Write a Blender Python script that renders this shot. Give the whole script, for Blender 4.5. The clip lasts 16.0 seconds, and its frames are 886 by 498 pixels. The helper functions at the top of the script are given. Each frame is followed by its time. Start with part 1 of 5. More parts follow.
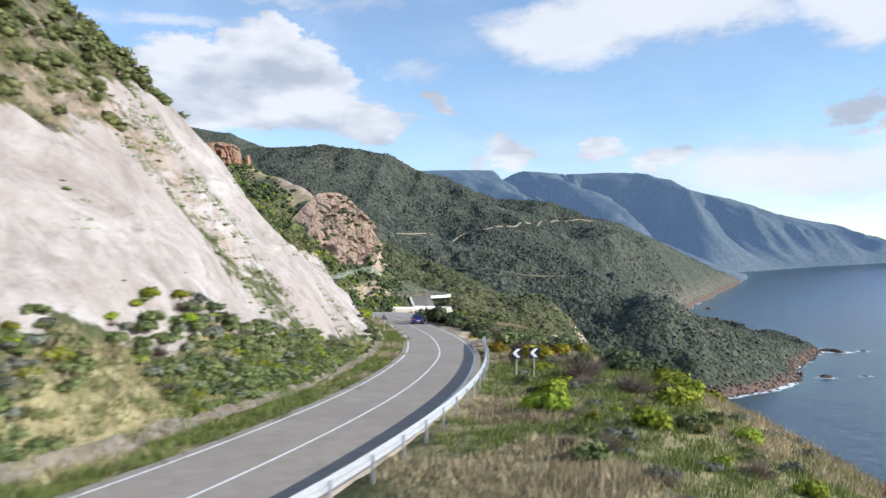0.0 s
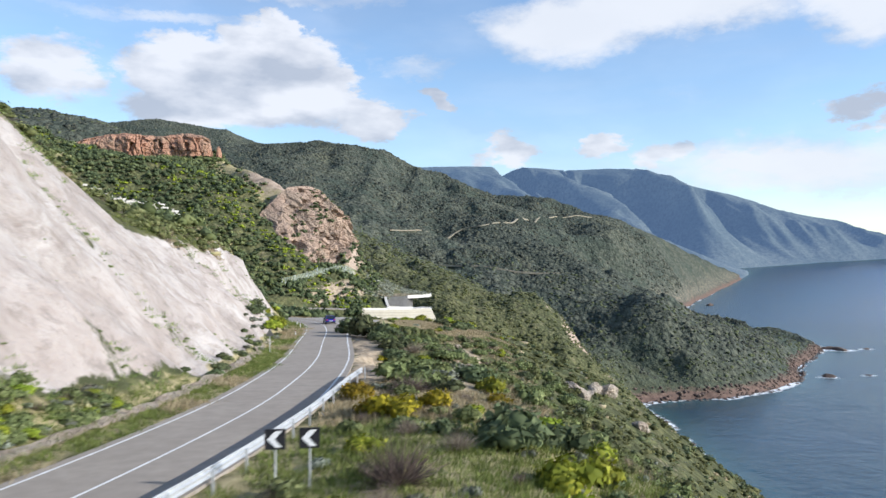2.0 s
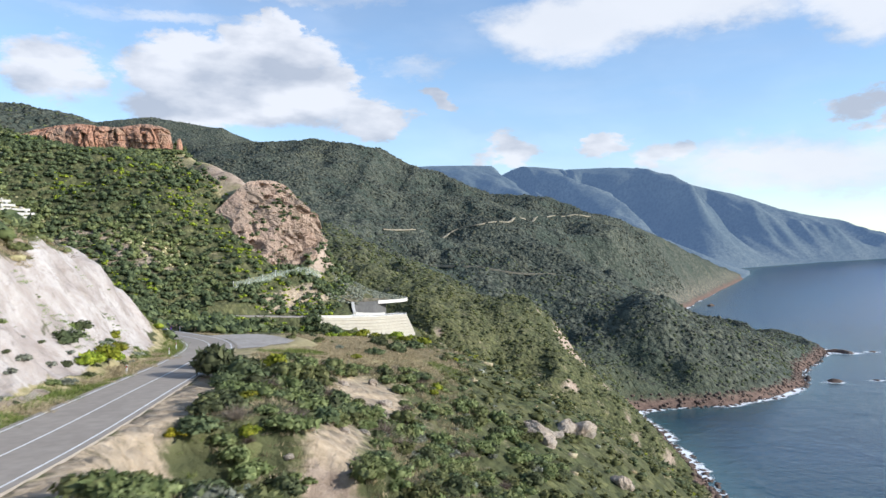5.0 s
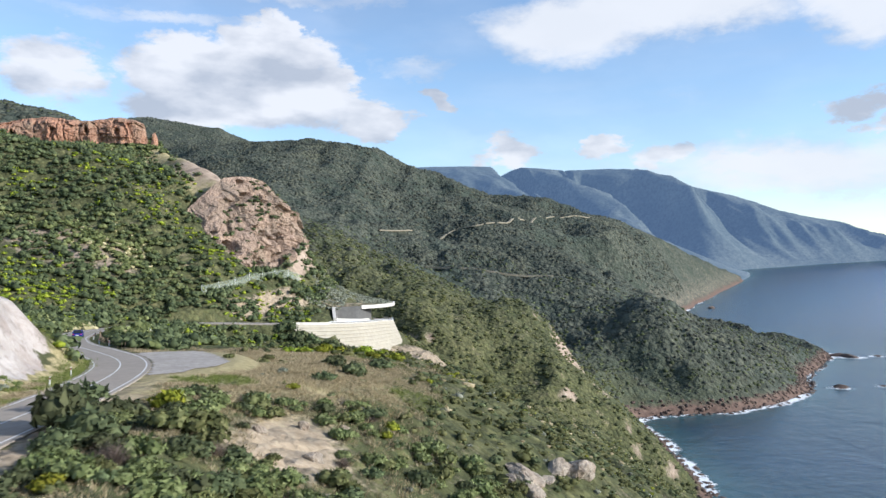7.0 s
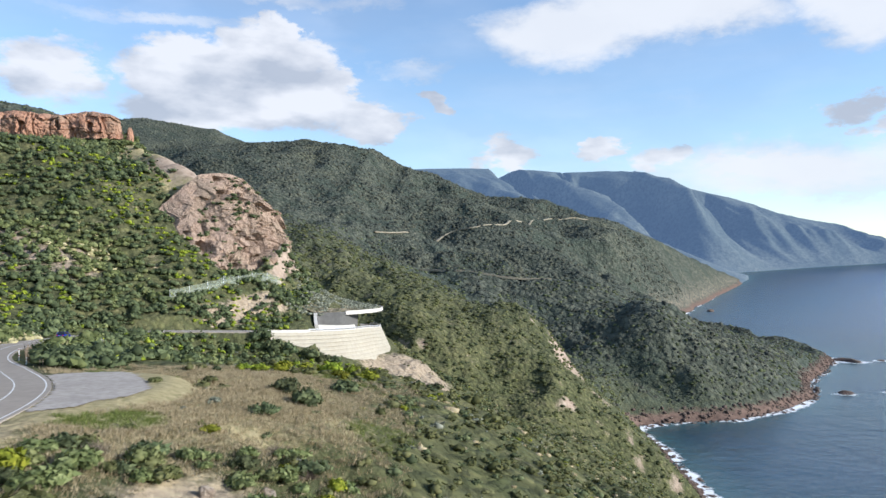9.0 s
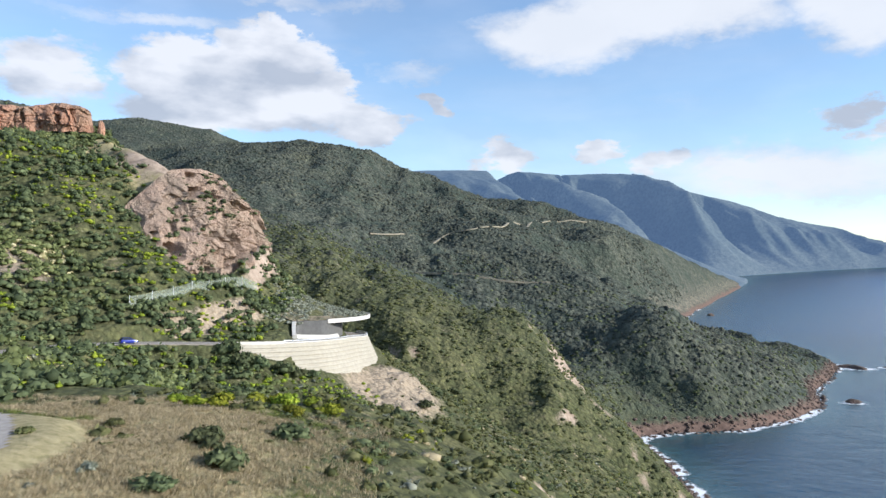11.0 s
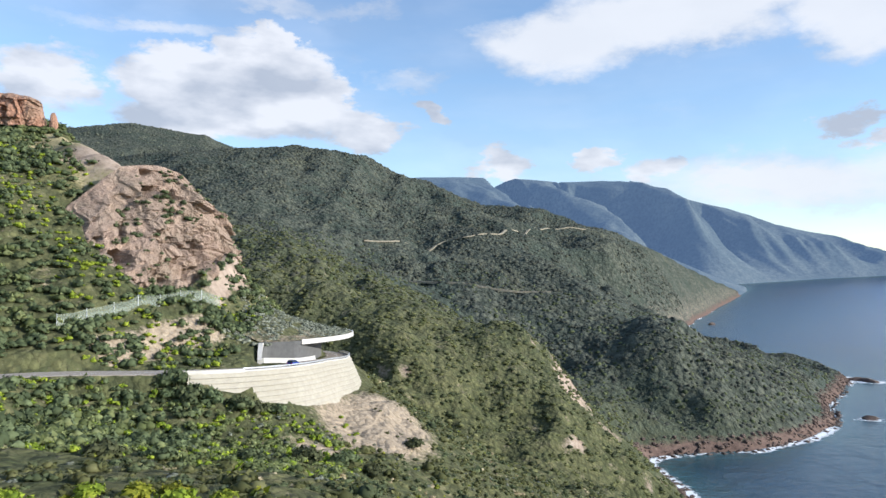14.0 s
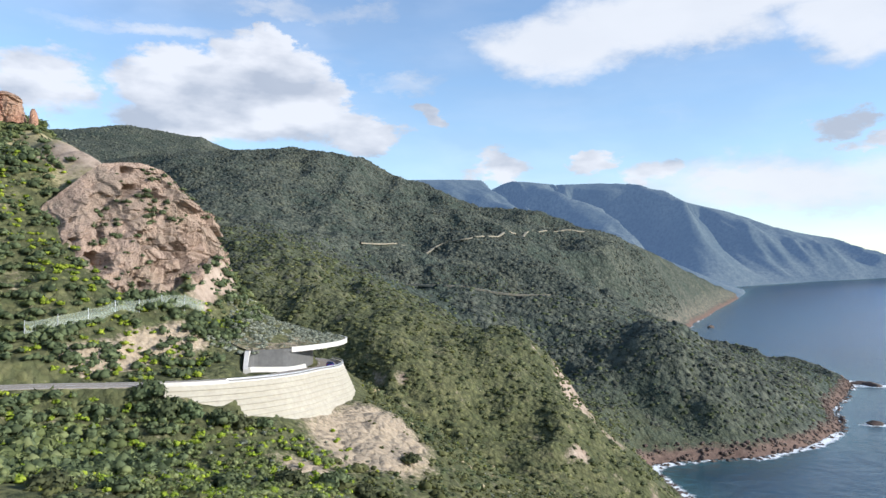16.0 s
——————————
● EXERCISE AIM
Quote the data exactly, leaving every image out of the copy.

● OUTPUT OF THE TASK
Write a Blender Python script that renders this shot. Give the whole script, for Blender 4.5. The clip lasts 16.0 seconds, and its frames are 886 by 498 pixels. The helper functions at the top of the script are given. Each frame is followed by its time. Start with part 1 of 5. More parts follow.
0.0 s
2.0 s
5.0 s
7.0 s
9.0 s
11.0 s
14.0 s
16.0 s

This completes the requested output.